SPEAKER_00So do you think is is the is the cast going to know the ending prior to seeing it? That's the fun. So that's the reveal is at the premiere. That's fantastic. I can't wait. What would you say to a teacher that's nervous about trying something like this? I'm sure you didn't always run your classes this way.
SPEAKER_01No, I mean I've always been eccentric and weird with things, but I think just willingness to experiment. I know a lot of people are really hesitant to try new things like AI, for instance, but I I dove in all, I mean, headfirst into getting involved with it. And today I was having one of those moments where I ask some students, like, hey, that Russian Revolution thing, not my best. I agree. What would you do differently as we go into our next stuff? Because I haven't written I haven't created those lessons yet. And I want to know what do they want? And they want to, they said, we want to play games and everything. And I'm like, well, we're covering the Nazis. That's not much of a game. I don't feel good about making you role play the Nazis ever. Yeah, that's a tough one. So that's a tough one. So they were like, well, we gotta have a strategy somehow. I'm like, okay. So I had no idea what to do. So I consulted with the Oracle, and then it gave me great ideas. And now over the weekend, I'll I'll write what I hope is a winner. And then, you know, just that willingness to go all in, try and experiment, know that it's going to fail at times. Even after doing it for 18 years, I know that there's a lot of failures that I have, but I learn more from failure than I do from success.
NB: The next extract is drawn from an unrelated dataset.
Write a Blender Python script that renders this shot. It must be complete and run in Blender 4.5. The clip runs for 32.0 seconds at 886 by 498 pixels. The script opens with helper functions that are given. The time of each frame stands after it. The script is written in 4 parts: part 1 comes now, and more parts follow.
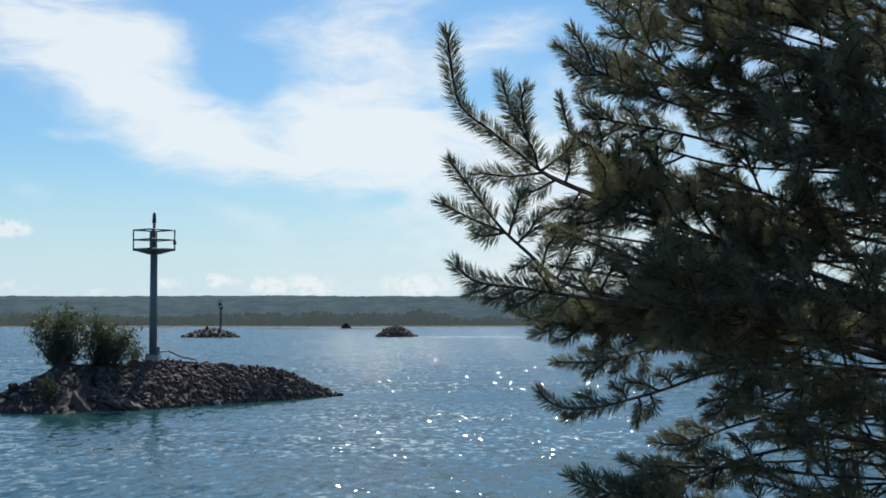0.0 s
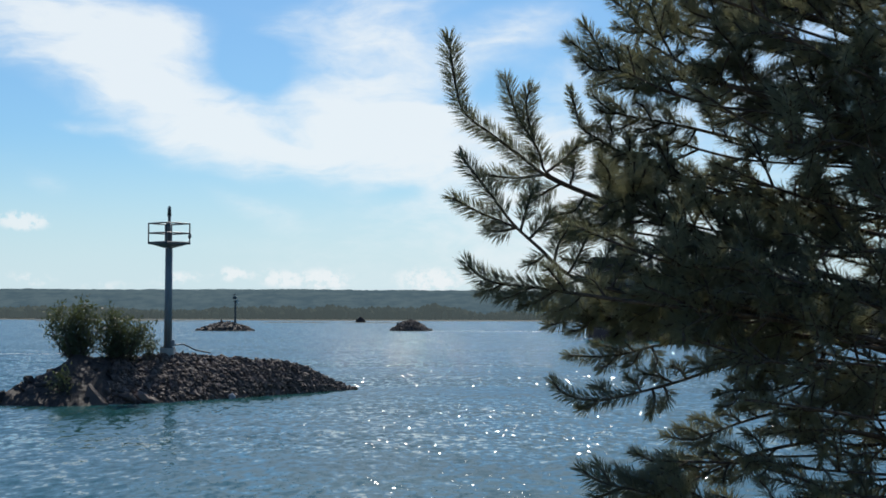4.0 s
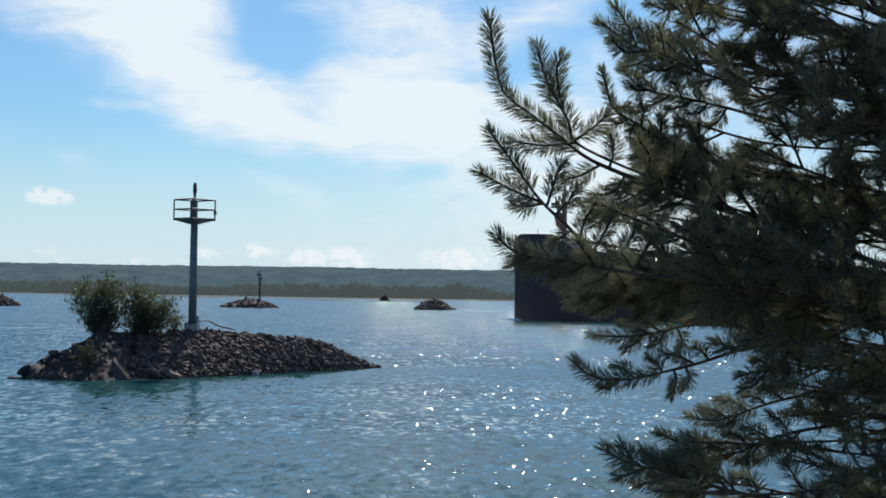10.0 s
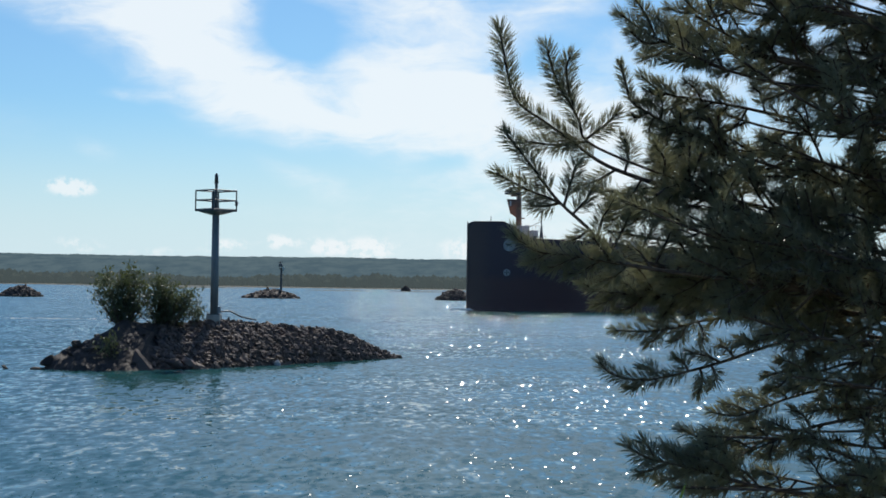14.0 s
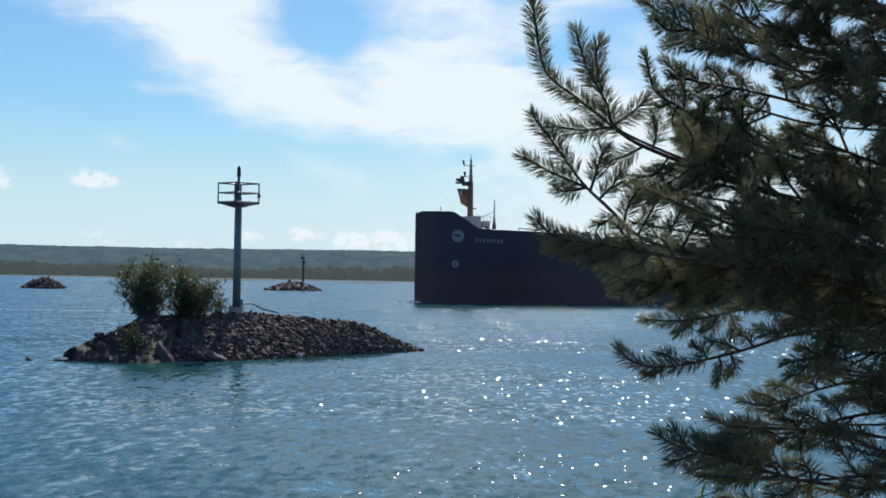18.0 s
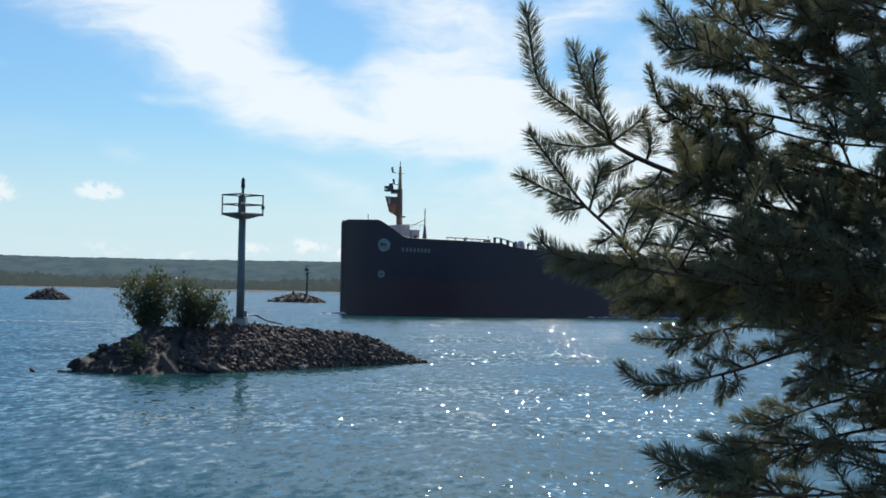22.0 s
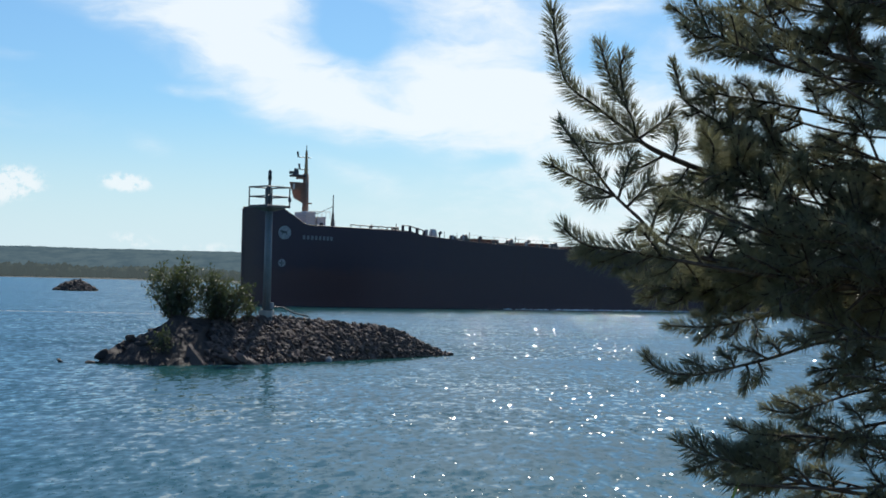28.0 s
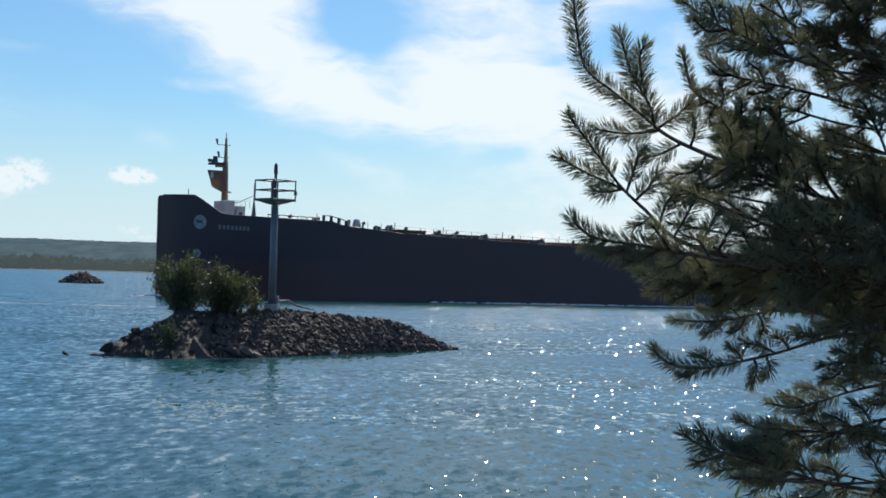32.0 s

SPEAKER_00Well, I think that's a beautiful lesson to show to the students, too, right? Like we're gonna try, and it's not always gonna work. And sometimes I do fail. And when I do, here's what we do next. I just want to say thank you so much for being here today, for talking with me, for taking those risks, for inspiring other people around you to take them. The the countless hours and the coordination, which I've witnessed firsthand this year with film, is unbelievable. No way that I can thank you enough, but you do an incredible job, Shane. Thank you. Thanks for being here.